Vietnam? Columbine? Blame Alice Cooper

His merger of rock 'n' roll with theatre, as well as his send-up of rock 'n' roll as every conservative parent's worst nightmare, laid the foundation for Marilyn Manson — who also took a girl name and went a step further by transforming himself into a genderless, insect-like mutation. Both Cooper and Manson have, in their respective hey days, been blamed for everything from the Vietnam war to the Columbine high school massacre — successfully upsetting the moral majority and providing a convenient scapegoat in difficult times. It was Manson who shone a light on the hypocrisy of blaming a rock 'n' roll star for driving people to violence. For Cooper's part, he was only trying to have fun.

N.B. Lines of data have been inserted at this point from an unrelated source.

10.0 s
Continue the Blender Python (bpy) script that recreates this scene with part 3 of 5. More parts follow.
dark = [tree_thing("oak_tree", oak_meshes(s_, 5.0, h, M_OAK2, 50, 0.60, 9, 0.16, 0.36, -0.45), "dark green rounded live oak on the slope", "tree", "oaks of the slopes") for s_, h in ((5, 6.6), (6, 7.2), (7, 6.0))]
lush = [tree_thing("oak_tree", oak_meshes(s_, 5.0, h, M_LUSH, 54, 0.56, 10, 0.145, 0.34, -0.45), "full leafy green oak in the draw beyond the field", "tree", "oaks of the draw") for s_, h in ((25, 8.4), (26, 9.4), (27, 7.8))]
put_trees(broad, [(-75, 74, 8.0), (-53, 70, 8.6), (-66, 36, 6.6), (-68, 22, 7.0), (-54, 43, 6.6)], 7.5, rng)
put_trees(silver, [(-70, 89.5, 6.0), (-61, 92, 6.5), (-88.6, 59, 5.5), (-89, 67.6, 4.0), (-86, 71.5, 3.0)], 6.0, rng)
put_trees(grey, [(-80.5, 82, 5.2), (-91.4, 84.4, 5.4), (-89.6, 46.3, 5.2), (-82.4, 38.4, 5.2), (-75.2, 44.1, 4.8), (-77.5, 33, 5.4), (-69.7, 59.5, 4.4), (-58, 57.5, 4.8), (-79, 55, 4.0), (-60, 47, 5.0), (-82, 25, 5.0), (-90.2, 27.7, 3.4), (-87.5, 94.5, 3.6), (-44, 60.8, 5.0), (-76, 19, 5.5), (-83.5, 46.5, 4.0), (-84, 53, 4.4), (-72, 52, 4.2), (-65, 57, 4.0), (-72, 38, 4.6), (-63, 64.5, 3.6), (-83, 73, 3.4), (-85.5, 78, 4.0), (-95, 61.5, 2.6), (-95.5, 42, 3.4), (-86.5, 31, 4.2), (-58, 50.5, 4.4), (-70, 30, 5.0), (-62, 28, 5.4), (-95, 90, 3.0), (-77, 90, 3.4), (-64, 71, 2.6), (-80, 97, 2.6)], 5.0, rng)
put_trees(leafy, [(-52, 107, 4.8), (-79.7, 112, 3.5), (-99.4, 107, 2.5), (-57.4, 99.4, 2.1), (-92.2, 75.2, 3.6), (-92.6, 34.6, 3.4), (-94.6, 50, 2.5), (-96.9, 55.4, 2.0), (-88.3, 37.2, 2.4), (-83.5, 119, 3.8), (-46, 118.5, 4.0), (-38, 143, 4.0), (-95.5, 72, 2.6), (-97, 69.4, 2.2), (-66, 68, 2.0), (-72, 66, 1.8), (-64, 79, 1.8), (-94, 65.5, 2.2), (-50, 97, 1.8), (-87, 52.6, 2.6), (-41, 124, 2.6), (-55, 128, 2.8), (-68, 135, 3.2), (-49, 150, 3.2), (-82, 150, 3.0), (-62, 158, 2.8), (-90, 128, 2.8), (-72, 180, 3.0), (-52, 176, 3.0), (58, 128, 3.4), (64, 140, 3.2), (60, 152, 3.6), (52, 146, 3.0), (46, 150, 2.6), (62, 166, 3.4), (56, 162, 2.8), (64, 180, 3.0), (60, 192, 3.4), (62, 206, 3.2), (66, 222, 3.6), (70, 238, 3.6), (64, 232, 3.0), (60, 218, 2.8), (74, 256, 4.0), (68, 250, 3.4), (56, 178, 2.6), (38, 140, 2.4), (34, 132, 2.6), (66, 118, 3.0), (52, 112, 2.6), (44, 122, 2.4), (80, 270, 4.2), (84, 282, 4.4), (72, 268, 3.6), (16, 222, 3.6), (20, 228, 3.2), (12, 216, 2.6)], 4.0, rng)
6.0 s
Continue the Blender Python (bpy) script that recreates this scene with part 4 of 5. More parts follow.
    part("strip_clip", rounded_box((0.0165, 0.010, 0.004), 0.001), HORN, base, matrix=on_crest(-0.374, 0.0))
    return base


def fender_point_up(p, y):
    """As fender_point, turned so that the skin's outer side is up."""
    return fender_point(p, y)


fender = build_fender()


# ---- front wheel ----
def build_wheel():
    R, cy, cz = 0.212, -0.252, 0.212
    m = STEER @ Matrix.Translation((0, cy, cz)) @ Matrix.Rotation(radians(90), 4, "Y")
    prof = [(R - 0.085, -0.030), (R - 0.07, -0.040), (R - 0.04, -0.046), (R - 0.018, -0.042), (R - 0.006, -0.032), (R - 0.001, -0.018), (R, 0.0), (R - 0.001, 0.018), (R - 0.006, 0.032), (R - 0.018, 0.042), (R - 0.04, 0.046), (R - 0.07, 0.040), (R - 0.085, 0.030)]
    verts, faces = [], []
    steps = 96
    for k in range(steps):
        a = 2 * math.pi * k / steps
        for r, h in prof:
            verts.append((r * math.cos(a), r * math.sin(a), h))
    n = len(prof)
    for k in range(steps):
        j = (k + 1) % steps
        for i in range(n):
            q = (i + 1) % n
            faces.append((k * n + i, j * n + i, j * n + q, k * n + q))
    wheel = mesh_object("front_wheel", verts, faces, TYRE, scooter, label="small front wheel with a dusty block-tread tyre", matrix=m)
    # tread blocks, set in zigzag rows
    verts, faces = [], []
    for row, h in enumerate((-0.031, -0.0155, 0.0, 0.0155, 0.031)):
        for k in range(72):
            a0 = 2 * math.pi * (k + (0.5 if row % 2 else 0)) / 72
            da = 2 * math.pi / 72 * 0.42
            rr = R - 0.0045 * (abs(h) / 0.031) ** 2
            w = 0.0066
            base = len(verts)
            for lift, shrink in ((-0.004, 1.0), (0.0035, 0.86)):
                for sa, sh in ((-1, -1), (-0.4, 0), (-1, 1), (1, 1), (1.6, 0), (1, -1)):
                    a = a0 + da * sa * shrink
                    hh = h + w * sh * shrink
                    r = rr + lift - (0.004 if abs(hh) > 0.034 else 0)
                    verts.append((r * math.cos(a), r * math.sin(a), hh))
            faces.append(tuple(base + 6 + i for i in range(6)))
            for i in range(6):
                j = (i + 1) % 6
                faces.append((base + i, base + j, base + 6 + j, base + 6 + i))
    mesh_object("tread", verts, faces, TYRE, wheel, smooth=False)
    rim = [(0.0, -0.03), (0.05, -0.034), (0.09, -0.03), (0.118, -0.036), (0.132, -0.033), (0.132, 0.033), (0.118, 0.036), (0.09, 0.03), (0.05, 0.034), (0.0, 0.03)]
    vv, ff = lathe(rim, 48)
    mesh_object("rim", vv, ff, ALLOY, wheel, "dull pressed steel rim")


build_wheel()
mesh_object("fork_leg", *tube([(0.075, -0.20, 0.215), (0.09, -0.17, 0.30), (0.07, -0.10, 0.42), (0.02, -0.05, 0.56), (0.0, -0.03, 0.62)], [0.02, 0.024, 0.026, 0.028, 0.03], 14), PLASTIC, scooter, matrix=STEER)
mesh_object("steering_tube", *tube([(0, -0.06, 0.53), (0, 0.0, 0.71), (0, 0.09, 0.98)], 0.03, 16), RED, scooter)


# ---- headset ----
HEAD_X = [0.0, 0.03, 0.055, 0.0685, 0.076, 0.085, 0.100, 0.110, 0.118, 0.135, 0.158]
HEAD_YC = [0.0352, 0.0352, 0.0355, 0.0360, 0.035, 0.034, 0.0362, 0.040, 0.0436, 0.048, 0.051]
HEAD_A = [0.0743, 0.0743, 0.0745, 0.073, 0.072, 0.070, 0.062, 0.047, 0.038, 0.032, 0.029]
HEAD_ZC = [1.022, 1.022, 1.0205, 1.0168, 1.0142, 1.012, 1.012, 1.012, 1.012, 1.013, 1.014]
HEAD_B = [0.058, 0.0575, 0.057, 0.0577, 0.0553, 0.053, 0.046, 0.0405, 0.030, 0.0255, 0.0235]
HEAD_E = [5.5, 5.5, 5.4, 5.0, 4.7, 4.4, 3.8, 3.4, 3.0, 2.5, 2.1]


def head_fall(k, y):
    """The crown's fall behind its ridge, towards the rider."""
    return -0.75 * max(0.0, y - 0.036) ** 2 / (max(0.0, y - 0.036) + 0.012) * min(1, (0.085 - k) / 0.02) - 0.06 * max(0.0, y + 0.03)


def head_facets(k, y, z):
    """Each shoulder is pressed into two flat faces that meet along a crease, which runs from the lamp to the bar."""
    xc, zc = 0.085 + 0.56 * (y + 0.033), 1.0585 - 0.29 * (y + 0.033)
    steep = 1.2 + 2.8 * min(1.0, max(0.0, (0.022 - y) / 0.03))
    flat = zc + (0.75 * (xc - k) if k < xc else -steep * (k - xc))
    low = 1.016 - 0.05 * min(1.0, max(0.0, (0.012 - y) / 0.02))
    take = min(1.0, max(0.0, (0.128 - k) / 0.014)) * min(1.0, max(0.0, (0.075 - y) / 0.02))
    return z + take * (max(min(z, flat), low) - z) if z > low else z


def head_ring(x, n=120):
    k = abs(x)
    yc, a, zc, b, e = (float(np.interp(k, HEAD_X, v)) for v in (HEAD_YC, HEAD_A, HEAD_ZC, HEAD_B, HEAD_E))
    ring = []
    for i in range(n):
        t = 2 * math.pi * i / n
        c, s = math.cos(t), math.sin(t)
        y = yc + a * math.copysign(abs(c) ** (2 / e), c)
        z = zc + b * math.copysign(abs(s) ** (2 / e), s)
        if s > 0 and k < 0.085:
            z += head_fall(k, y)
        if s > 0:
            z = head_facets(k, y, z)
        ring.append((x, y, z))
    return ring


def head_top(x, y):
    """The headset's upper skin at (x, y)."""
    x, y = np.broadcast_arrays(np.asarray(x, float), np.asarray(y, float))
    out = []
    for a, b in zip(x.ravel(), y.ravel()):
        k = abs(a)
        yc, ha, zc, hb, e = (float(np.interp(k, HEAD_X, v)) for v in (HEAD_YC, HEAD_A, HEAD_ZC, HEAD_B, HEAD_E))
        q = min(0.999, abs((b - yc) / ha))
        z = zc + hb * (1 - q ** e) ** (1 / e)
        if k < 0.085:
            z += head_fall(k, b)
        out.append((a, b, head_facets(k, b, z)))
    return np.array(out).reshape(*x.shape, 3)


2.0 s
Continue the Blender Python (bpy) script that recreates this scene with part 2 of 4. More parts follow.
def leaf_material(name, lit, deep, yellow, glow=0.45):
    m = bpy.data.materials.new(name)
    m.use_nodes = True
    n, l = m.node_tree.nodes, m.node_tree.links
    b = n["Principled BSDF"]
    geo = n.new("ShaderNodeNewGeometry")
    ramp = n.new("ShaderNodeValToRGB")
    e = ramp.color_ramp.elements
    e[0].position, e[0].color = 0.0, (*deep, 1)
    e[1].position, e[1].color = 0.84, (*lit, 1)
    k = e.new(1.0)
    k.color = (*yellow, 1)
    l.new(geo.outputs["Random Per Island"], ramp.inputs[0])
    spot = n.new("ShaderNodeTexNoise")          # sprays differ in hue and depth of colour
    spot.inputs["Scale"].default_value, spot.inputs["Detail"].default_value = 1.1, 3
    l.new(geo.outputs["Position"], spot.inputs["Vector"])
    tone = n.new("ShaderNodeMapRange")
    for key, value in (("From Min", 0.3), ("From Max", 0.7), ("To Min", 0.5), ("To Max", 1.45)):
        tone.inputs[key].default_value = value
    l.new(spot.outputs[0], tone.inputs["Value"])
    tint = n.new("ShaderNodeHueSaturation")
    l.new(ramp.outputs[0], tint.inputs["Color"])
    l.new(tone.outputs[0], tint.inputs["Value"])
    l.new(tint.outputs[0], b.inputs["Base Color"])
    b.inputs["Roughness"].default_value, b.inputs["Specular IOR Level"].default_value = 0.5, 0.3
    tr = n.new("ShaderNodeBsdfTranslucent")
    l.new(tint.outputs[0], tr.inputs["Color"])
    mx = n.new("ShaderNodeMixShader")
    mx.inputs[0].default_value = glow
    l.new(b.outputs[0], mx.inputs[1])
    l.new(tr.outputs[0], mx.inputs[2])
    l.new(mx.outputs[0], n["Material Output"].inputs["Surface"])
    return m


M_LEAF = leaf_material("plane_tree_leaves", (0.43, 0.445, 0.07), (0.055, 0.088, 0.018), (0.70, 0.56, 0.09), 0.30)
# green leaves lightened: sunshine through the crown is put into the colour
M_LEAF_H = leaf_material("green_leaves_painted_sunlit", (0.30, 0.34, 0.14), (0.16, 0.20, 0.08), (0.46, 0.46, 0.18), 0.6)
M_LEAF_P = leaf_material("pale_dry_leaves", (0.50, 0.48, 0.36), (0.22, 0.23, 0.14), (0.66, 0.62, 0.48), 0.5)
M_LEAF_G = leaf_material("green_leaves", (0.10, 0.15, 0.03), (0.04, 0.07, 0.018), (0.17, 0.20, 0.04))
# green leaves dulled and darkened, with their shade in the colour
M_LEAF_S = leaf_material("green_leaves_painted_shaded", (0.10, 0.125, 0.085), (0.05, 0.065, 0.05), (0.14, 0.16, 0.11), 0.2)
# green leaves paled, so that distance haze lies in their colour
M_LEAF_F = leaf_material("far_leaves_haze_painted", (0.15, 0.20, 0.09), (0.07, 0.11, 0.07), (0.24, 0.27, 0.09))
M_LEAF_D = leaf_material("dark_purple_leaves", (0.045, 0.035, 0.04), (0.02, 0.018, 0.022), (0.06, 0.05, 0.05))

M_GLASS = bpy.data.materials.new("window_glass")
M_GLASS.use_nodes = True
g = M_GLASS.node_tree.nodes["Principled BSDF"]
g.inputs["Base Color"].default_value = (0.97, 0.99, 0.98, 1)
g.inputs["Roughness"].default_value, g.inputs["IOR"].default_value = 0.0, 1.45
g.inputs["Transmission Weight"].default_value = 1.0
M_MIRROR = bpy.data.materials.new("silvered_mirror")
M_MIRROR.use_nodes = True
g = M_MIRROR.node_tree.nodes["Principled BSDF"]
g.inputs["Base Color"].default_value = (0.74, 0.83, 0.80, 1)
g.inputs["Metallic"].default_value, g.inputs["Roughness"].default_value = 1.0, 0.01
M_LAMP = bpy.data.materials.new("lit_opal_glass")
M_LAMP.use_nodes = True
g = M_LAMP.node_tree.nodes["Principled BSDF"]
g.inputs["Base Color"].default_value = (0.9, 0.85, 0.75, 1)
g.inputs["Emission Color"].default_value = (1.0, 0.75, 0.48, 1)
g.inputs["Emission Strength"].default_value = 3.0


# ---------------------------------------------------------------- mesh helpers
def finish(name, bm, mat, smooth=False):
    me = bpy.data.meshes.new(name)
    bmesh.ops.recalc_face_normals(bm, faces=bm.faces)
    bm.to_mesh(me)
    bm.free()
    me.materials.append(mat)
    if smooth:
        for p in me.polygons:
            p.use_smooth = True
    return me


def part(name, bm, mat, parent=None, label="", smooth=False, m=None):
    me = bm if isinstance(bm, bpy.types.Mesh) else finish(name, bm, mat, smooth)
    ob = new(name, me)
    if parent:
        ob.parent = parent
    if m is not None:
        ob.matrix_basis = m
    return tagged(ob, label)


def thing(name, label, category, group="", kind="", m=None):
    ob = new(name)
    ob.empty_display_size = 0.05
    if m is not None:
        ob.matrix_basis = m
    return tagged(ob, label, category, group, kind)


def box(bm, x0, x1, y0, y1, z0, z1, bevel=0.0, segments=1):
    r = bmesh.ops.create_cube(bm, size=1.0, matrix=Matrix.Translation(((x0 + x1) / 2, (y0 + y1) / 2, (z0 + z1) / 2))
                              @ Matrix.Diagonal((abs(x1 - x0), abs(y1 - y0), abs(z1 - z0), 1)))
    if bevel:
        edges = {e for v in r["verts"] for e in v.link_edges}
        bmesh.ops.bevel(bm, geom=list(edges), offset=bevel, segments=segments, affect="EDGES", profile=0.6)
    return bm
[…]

"Oh my God, I was the anti-Christ," he says. "I probably got banned in England, I got banned everywhere. I think that at the time I scared just about every organization in the world. I think it was because they were looking at the future of rock 'n' roll and I was making fun of it.

"They were saying, 'I want to see something that I can relate to, and I was giving them surrealism, you know," he says, laughing.

Loud, too. Unlike the 1960s folk fans, Cooper celebrated when Bob Dylan went famously electric.

"We learned from The Who and The Yardbirds, there is nothing worse than wimpy rock."

Legendary 1970s rock critic Lester Bangs once said of Cooper that he embodied the spirit of punk rock because the shock rocker could take a pie in the face. Cooper happily accepts the role of punk godfather.

"If you look at anything the Sex Pistols did, the Sex Pistols looked at us as being their fathers. To this day, I am the only act that Johnny Lydon [Johnny Rotten] ever liked.

"And after our first album came out, Lester reviewed it as "a tragic waste of plastic." I said, Wow. That's pretty harsh. That's great that he would say that.' Frank Zappa produced our first album and Lester didn't get that album. Lester picked up on us after we had a bunch of hit records. In fact, we went out of our way to be more obnoxious when we got hits. I think that's what he liked."

That, and the fact that Cooper has always been more about trash and flash than pomp and circumstance.

"I forget sometimes I'm Alice Cooper. I'll be at home and people will come up to me in a grocery store and say, 'I'd like your autograph,' and I go, 'Oh yeah yeah, I'm Alice Cooper.' I never have ever made it the most important thing in my life."

But he is proud, too, of the influence he's had on popular culture, of his standing as a household name that will forever fall into the out-in-left-field category.

"I think Alice has sort of been woven into Americana now, whereas before, I was on the outskirts, I was sort of the uncle that nobody talked about. Now I think when you say 'Alice Cooper' you're almost saying 'Vincent Price.' And I like that."

As for his experience with Canadiana, it hasn't all been rosy.

"I have a little history there, I fell off the stage there and broke all my ribs. That was back in the Welcome to My Nightmare days. But Vancouver doesn't scare me," he adds, laughing.